> [DIRECTIONS] Keep every line where the word "Continue" appears; drop the rest.

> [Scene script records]
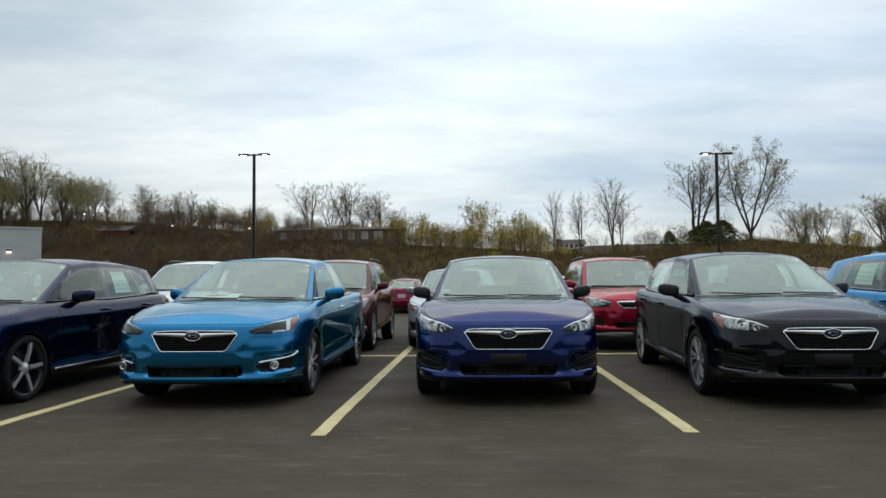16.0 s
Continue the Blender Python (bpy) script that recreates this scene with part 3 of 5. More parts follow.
    for nm, yy, zz in (("front", 2.30, .838), ("rear", 3.27, .868)):
        ln = S.line([(.88, yy - .10, z(zz)), (.88, yy + .08, z(zz))], .03)
        bar = tube([co + n * (.030 if 0 < i < len(ln) - 1 else .004) for i, (co, n) in enumerate(ln)], .011, 8, False, .7)
        cup = S.patch([(.88, yy - .09, z(zz + .035)), (.88, yy + .03, z(zz + .035))], [(.88, yy - .09, z(zz - .035)), (.88, yy + .03, z(zz - .035))], 8, 5, .001, 0, .001)
        out["handle_%s_right" % nm], out["handle_%s_left" % nm] = mesh_of("door_handle", *bar), mesh_of("door_handle", *flip(bar))
        pair(out, "handle_cup_" + nm, cup)
    pair(out, "quarter_bar", tube([glass_spot(kind, 3, .21 - .20 * w, w, -.004) for w in np.linspace(.03, .80, 7)], .012, 6))
    sail = [glass_spot(kind, 3, u * (.21 - .20 * w), w, -.006) for u in np.linspace(0, 1, 4) for w in np.linspace(.02, .46, 5)]
    pair(out, "mirror_sail", (sail, grid_faces(4, 5)))
    # side moulding strip
    mould = S.ribbon([(.89, 1.52, z(.435)), (.89, 3.36, z(.455))], .035, .012)
    pair(out, "side_moulding", mould)
    # roof rails
    rr = []
    for sgn in (1, -1):
        pts = [(sgn * .60, 2.10, z(sh["top"][4][2] + .01)), (sgn * .60, 2.2, z(sh["top"][4][2] + .055)), (sgn * .60, 2.8, z(sh["top"][4][2] + .072)), (sgn * .59, 3.4, z(sh["top"][4][2] + .064)),
               (sgn * .58, 3.72, z(sh["top"][4][2] + .055)), (sgn * .575, 3.85, z(sh["top"][4][2] - .02))]
        rr.append(tube(spline(pts, 6), .017, 8))
    out["roof_rail_right"], out["roof_rail_left"] = mesh_of("roof_rail", *rr[0]), mesh_of("roof_rail", *rr[1])
    antenna = merge(lump((0, y_end - .30 if kind != "sedan" else 3.35, z(1.44 if kind != "sedan" else 1.40)), (.05, .16, .07), .8))
    out["antenna"] = mesh_of("antenna", *antenna)
    out["front_meshes"] = front_meshes(S, z)
    out["older_front"] = front_meshes(S, z, True)
    MESHES[kind] = out
    return out


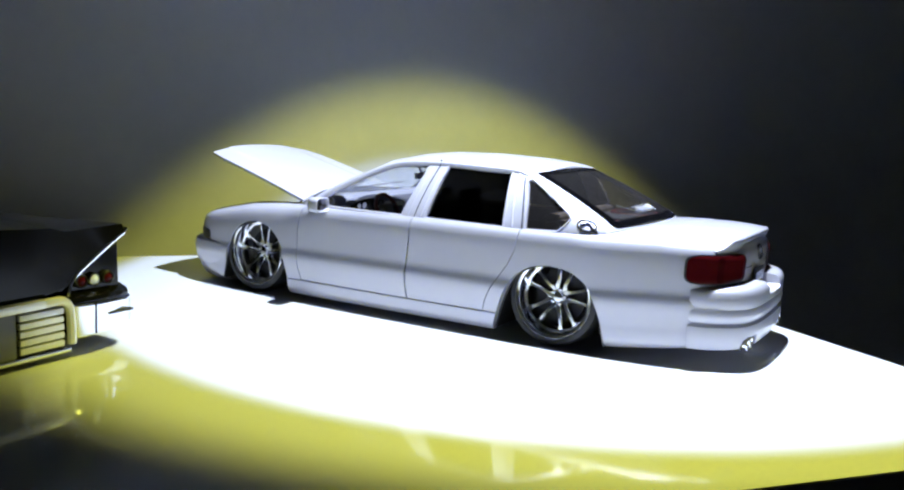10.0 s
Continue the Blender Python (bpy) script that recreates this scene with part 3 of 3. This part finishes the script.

> [THE REPLY]
Continue the Blender Python (bpy) script that recreates this scene with part 3 of 5. More parts follow.
Continue the Blender Python (bpy) script that recreates this scene with part 3 of 3. This part finishes the script.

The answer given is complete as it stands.